Stated exercise: Quote the data exactly, first line to the line containing "WIRE if k % 2 else GALV, t)", with no pictures.

Material:
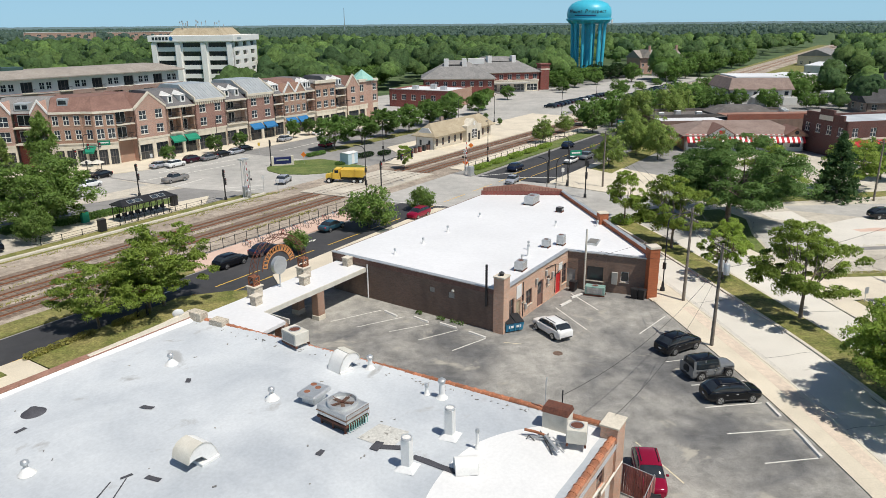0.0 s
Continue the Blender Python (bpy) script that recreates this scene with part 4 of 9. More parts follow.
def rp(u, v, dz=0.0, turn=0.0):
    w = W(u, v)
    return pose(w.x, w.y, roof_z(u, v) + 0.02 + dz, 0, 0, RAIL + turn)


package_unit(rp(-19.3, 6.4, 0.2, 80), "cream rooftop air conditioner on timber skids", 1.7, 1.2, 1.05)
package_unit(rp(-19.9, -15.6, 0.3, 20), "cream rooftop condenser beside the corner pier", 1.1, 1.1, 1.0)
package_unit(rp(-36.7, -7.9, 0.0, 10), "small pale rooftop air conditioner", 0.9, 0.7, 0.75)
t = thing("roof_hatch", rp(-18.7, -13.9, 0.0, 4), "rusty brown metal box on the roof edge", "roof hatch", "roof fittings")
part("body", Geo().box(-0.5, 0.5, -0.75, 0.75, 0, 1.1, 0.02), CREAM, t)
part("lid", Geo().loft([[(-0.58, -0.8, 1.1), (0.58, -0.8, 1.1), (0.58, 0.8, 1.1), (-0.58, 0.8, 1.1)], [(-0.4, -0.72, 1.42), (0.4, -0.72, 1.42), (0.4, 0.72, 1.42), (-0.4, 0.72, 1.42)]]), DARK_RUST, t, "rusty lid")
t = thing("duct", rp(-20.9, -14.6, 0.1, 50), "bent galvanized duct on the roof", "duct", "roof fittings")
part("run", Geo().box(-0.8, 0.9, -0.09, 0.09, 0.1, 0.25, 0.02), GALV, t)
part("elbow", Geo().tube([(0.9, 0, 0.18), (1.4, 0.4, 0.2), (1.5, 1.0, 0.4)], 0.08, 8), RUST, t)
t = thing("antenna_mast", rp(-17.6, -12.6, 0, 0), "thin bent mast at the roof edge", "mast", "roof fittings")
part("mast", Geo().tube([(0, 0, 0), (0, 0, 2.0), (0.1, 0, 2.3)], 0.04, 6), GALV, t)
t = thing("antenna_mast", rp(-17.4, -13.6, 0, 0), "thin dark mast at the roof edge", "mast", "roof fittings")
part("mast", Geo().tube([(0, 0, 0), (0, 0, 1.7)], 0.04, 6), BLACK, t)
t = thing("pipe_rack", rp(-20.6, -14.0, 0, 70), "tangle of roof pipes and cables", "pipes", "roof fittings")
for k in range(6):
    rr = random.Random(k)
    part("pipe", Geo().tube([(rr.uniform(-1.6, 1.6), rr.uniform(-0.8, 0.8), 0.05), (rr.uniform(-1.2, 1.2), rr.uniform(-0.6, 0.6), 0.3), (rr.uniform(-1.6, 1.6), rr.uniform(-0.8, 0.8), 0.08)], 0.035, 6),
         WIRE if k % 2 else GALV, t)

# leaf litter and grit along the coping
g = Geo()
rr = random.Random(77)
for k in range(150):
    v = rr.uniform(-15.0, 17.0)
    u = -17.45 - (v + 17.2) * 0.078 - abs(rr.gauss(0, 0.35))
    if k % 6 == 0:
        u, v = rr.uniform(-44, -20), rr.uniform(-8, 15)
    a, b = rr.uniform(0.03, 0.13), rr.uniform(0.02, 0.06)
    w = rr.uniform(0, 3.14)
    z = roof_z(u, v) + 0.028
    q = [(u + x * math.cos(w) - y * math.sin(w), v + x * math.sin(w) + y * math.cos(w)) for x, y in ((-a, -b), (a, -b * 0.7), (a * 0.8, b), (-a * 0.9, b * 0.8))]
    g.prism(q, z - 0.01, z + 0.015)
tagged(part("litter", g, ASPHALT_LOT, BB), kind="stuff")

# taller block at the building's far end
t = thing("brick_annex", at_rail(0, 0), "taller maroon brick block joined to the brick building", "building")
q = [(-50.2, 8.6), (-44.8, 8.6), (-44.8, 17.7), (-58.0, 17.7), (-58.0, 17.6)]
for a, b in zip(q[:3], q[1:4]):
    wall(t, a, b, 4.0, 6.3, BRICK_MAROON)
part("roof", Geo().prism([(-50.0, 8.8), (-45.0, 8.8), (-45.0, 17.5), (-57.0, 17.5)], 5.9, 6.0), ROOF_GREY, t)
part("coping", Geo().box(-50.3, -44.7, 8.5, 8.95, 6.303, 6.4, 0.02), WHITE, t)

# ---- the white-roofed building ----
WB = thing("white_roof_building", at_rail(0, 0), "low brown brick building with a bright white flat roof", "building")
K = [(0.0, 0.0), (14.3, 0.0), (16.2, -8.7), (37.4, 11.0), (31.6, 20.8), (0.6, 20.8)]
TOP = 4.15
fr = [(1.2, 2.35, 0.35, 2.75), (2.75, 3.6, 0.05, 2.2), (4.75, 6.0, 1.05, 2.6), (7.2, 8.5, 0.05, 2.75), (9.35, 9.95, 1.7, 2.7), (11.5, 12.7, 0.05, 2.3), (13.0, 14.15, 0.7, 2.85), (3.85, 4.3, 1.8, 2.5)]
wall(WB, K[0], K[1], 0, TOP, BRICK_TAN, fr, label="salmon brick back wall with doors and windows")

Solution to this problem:
0.0 s
Continue the Blender Python (bpy) script that recreates this scene with part 4 of 9. More parts follow.
def rp(u, v, dz=0.0, turn=0.0):
    w = W(u, v)
    return pose(w.x, w.y, roof_z(u, v) + 0.02 + dz, 0, 0, RAIL + turn)


package_unit(rp(-19.3, 6.4, 0.2, 80), "cream rooftop air conditioner on timber skids", 1.7, 1.2, 1.05)
package_unit(rp(-19.9, -15.6, 0.3, 20), "cream rooftop condenser beside the corner pier", 1.1, 1.1, 1.0)
package_unit(rp(-36.7, -7.9, 0.0, 10), "small pale rooftop air conditioner", 0.9, 0.7, 0.75)
t = thing("roof_hatch", rp(-18.7, -13.9, 0.0, 4), "rusty brown metal box on the roof edge", "roof hatch", "roof fittings")
part("body", Geo().box(-0.5, 0.5, -0.75, 0.75, 0, 1.1, 0.02), CREAM, t)
part("lid", Geo().loft([[(-0.58, -0.8, 1.1), (0.58, -0.8, 1.1), (0.58, 0.8, 1.1), (-0.58, 0.8, 1.1)], [(-0.4, -0.72, 1.42), (0.4, -0.72, 1.42), (0.4, 0.72, 1.42), (-0.4, 0.72, 1.42)]]), DARK_RUST, t, "rusty lid")
t = thing("duct", rp(-20.9, -14.6, 0.1, 50), "bent galvanized duct on the roof", "duct", "roof fittings")
part("run", Geo().box(-0.8, 0.9, -0.09, 0.09, 0.1, 0.25, 0.02), GALV, t)
part("elbow", Geo().tube([(0.9, 0, 0.18), (1.4, 0.4, 0.2), (1.5, 1.0, 0.4)], 0.08, 8), RUST, t)
t = thing("antenna_mast", rp(-17.6, -12.6, 0, 0), "thin bent mast at the roof edge", "mast", "roof fittings")
part("mast", Geo().tube([(0, 0, 0), (0, 0, 2.0), (0.1, 0, 2.3)], 0.04, 6), GALV, t)
t = thing("antenna_mast", rp(-17.4, -13.6, 0, 0), "thin dark mast at the roof edge", "mast", "roof fittings")
part("mast", Geo().tube([(0, 0, 0), (0, 0, 1.7)], 0.04, 6), BLACK, t)
t = thing("pipe_rack", rp(-20.6, -14.0, 0, 70), "tangle of roof pipes and cables", "pipes", "roof fittings")
for k in range(6):
    rr = random.Random(k)
    part("pipe", Geo().tube([(rr.uniform(-1.6, 1.6), rr.uniform(-0.8, 0.8), 0.05), (rr.uniform(-1.2, 1.2), rr.uniform(-0.6, 0.6), 0.3), (rr.uniform(-1.6, 1.6), rr.uniform(-0.8, 0.8), 0.08)], 0.035, 6),
         WIRE if k % 2 else GALV, t)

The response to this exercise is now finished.